Green Thumb
Food resilience is resistance. If you are a long-time gardener, you’re getting ready for spring. Grow some extra seedlings or starts to share. Root some rosemary and save a new gardener $10 they might have spent at Home Depot. Grow extra tomato seedlings for the community garden. Or make your garden bigger, and set up a stand out front (yes, even in the city!) with extra produce. Offer it for free, but invite people to make a voluntary donation to your favorite charity.

How to do it:
Seed Exchanges
Nearly all gardeners wind up with a dozen packs of partially used seeds. Instead of saving them for next year, consider donating them to one of the many seed libraries popping up nationwide.

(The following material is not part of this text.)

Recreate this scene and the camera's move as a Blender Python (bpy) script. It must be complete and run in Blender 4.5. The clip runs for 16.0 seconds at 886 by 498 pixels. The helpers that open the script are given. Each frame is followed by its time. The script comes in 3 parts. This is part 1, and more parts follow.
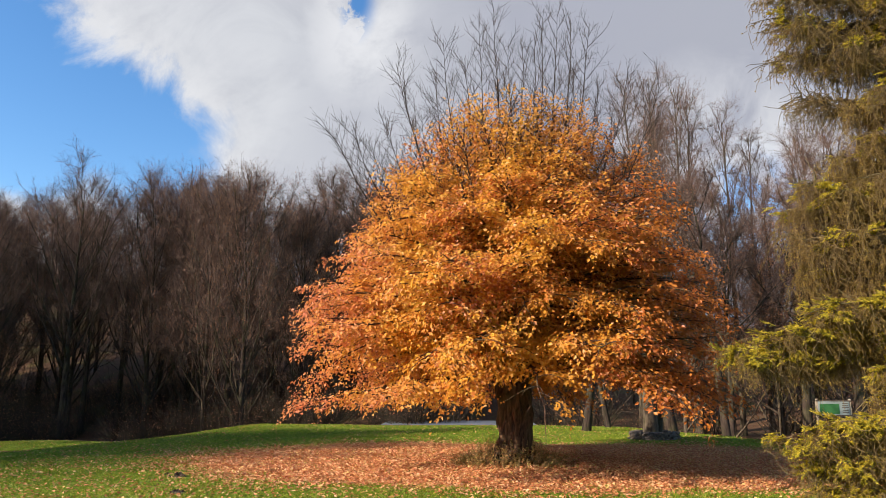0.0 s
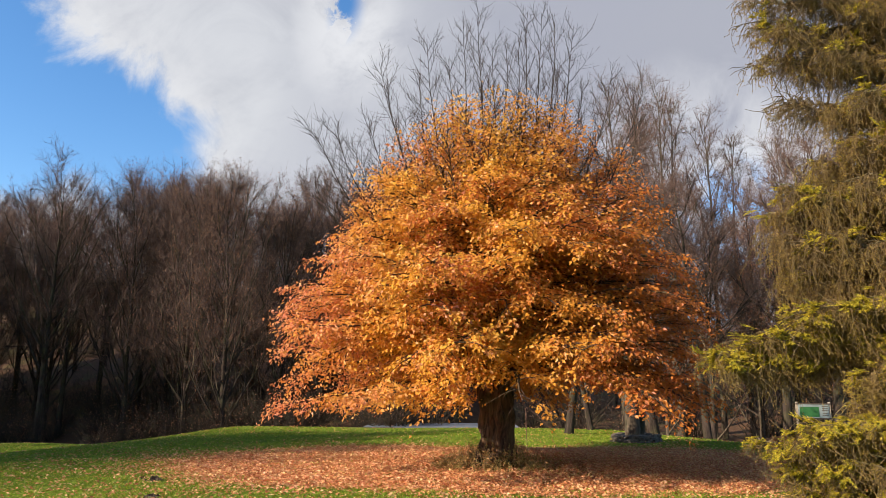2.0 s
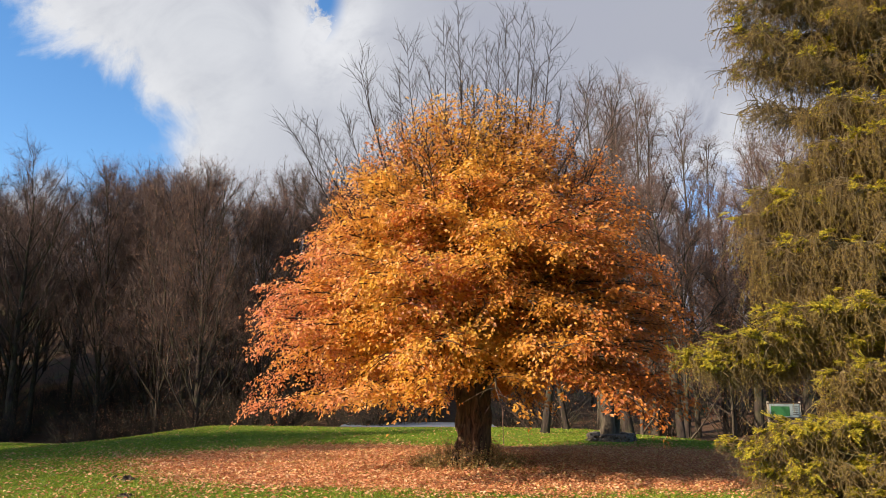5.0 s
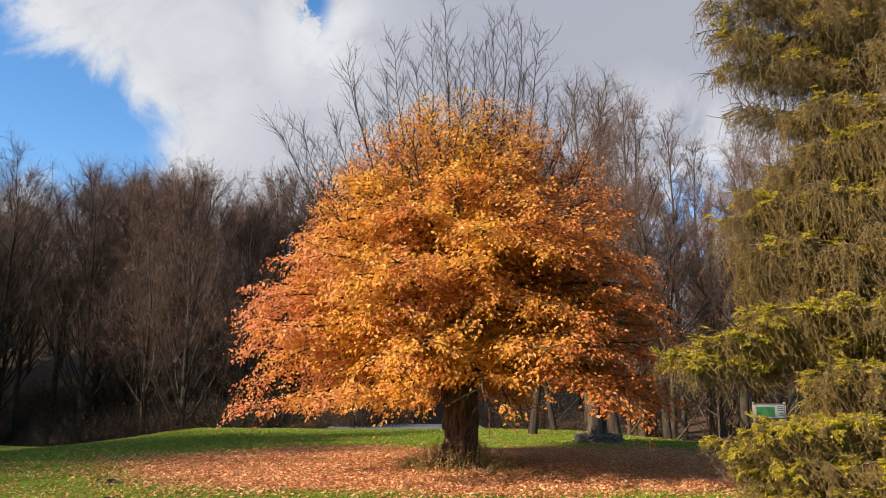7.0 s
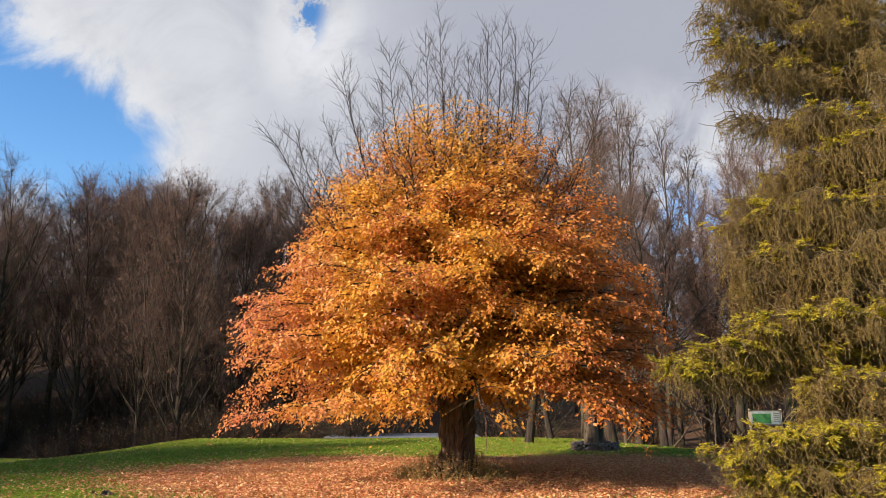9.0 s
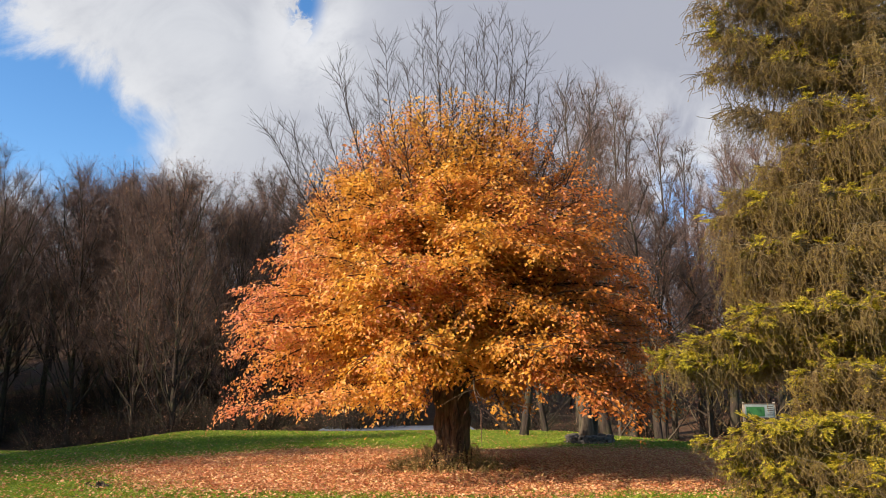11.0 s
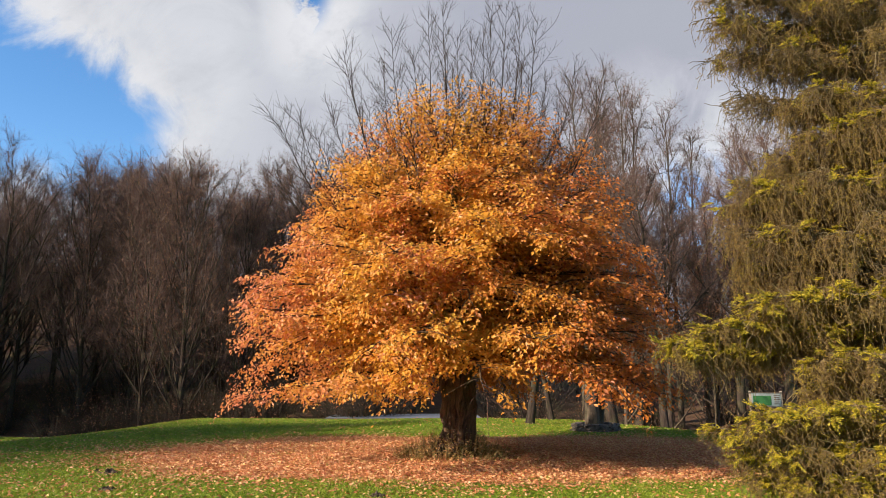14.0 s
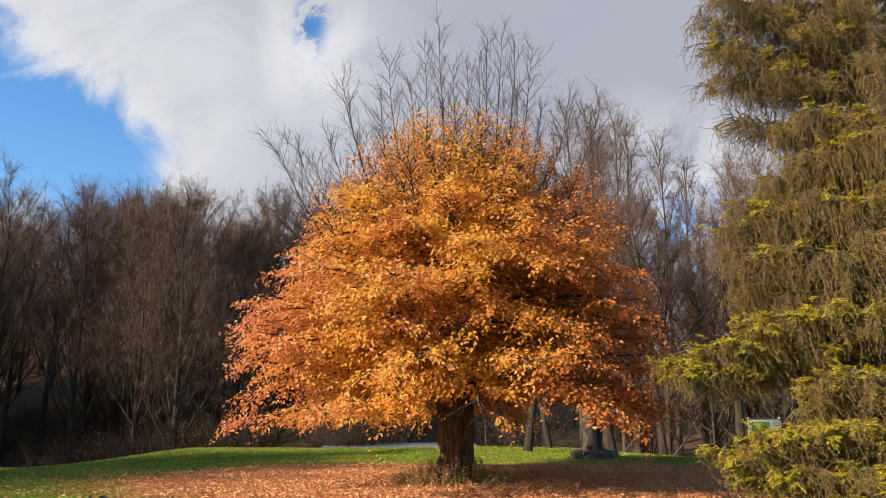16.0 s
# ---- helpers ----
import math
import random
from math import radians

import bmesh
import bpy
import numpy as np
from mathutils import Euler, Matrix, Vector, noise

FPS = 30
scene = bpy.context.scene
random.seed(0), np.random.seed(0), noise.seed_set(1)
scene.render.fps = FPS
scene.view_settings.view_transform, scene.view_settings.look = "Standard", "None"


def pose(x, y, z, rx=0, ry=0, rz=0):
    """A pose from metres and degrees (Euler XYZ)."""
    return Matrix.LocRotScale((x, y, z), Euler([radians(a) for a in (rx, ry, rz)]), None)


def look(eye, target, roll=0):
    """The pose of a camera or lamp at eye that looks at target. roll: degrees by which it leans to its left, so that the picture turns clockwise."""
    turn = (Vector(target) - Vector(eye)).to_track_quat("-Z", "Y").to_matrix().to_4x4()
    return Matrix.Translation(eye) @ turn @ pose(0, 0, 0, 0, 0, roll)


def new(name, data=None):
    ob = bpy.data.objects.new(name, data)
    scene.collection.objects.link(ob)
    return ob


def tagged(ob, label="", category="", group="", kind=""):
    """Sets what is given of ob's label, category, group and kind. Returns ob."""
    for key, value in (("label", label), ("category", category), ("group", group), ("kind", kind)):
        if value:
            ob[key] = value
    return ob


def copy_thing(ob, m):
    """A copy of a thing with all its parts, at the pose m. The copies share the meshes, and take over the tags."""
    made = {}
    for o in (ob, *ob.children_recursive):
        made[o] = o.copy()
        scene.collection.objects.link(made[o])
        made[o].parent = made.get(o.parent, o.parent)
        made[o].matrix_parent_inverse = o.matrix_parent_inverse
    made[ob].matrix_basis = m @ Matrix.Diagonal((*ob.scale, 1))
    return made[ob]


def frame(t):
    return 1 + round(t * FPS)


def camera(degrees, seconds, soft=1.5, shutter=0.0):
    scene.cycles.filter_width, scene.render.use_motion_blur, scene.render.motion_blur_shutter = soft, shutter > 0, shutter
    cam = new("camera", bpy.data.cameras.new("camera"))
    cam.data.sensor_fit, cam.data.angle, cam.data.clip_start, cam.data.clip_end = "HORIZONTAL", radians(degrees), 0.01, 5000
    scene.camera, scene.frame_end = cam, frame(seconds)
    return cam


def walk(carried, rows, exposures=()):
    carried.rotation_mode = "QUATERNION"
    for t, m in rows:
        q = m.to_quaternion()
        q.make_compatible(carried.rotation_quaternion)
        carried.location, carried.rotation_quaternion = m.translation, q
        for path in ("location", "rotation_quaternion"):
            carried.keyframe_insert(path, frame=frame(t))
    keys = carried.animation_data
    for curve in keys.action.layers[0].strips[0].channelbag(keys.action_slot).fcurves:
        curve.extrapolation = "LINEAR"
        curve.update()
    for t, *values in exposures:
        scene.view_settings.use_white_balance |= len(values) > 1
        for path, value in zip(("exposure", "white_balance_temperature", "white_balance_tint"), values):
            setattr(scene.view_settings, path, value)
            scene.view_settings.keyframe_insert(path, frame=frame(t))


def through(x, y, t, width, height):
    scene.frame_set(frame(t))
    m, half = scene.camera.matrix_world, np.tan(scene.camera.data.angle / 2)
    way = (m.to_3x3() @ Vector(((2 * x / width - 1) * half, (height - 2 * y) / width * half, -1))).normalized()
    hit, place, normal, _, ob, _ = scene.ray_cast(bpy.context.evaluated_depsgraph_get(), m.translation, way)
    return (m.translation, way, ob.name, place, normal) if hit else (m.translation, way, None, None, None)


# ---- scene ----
# ---- camera and its way ----
cam = camera(65.4, 16.0, 0.7)
PATH = [
    (0, -0.065, -0.067, 1.597, 101.07, -0.08, 4.31),
    (0.5, -0.020, 0.011, 1.595, 101.02, 0.72, 3.88),
    (1, -0.019, 0.011, 1.603, 101.09, 1.17, 3.71),
    (1.5, -0.013, 0.028, 1.594, 101.24, 0.72, 3.40),
    (2, -0.018, 0.028, 1.606, 101.24, -0.19, 3.03),
    (2.5, -0.027, 0.033, 1.595, 101.28, -0.55, 2.70),
    (3, -0.016, 0.033, 1.590, 101.35, -0.99, 2.38),
    (3.5, -0.030, 0.017, 1.594, 101.30, -1.00, 2.07),
    (4, -0.034, 0.007, 1.588, 101.22, -0.72, 1.79),
    (6.5, -0.004, 0.028, 1.591, 101.25, -0.16, 0.33),
    (7, 0.004, 0.024, 1.595, 101.34, -0.15, 0.21),
    (7.5, 0.014, 0.034, 1.613, 101.60, 0.13, 0.24),
    (8, -0.000, 0.000, 1.600, 102.00, -0.00, 0.00),
    (8.5, 0.004, 0.004, 1.605, 102.06, -0.02, -0.12),
    (9, -0.005, 0.008, 1.598, 102.03, 0.21, -0.12),
    (11.5, -0.002, 0.035, 1.575, 101.16, 0.07, -0.53),
    (12, -0.007, 0.041, 1.570, 100.80, -0.01, -0.46),
    (12.5, -0.020, 0.030, 1.571, 100.67, -0.09, -0.39),
    (13, -0.020, 0.025, 1.575, 100.62, -0.10, -0.39),
    (13.5, -0.011, 0.028, 1.569, 100.59, 0.08, -0.33),
    (14, -0.006, 0.044, 1.580, 100.56, -0.01, 0.01),
    (14.5, -0.022, 0.021, 1.577, 100.64, -0.23, -0.10),
    (15, -0.016, 0.057, 1.552, 101.92, -0.20, -0.28),
    (15.5, -0.025, 0.031, 1.517, 103.29, -0.13, -0.46),
    (16, -0.027, 0.019, 1.471, 103.00, 0.18, -0.30),
]
walk(cam, [(t, pose(x, y, z, rx, ry, rz)) for t, x, y, z, rx, ry, rz in PATH])

# ---- light ----
SUN_EL, SUN_AZ = radians(26), radians(239)   # azimuth clockwise from +y: the sun stands to the west, a little behind the camera
to_sun = Vector((math.sin(SUN_AZ) * math.cos(SUN_EL), math.cos(SUN_AZ) * math.cos(SUN_EL), math.sin(SUN_EL)))
world = bpy.data.worlds.new("sky")
scene.world = world
world.use_nodes = True
wn = world.node_tree.nodes
sky = wn.new("ShaderNodeTexSky")
sky.sky_type, sky.sun_disc = "NISHITA", False
sky.sun_elevation, sky.sun_rotation = SUN_EL, SUN_AZ
sky.air_density, sky.dust_density, sky.ozone_density = 1.0, 0.4, 2.0
wn["Background"].inputs["Strength"].default_value = 0.07
deep = wn.new("ShaderNodeHueSaturation")
deep.inputs["Saturation"].default_value, deep.inputs["Value"].default_value = 1.26, 1.65
deep.inputs["Hue"].default_value = 0.503
world.node_tree.links.new(sky.outputs[0], deep.inputs["Color"])
world.node_tree.links.new(deep.outputs[0], wn["Background"].inputs["Color"])
sun = new("sun", bpy.data.lights.new("sun", "SUN"))
sun.data.energy, sun.data.angle, sun.data.color = 5.0, radians(0.55), (1.0, 0.885, 0.74)
sun.matrix_world = look(to_sun * 60, (0, 0, 0))
scene.view_settings.exposure = 1.0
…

To find local seed libraries, join gardening groups, ask at the public library, or look for tool libraries or other mutual-aid shareconomy locations (they often host a seed library).
Gift Starts
Most gardeners have a few plants that start easily from cuttings. From pothos to rosemary, root new cuttings and offer them (potted or not) to people just learning about growing plants. You can offer them up on social media, in buy nothing groups, at some seed libraries, at a community garden, or in some areas in online groups designed to share plants.
Grow Extra
If that all feels too “people-y” plan a slightly larger garden, or choose things that overproduce. Share the bounty with neighbors struggling to get by, food banks, or by putting it on a table in front of your house with a free sign.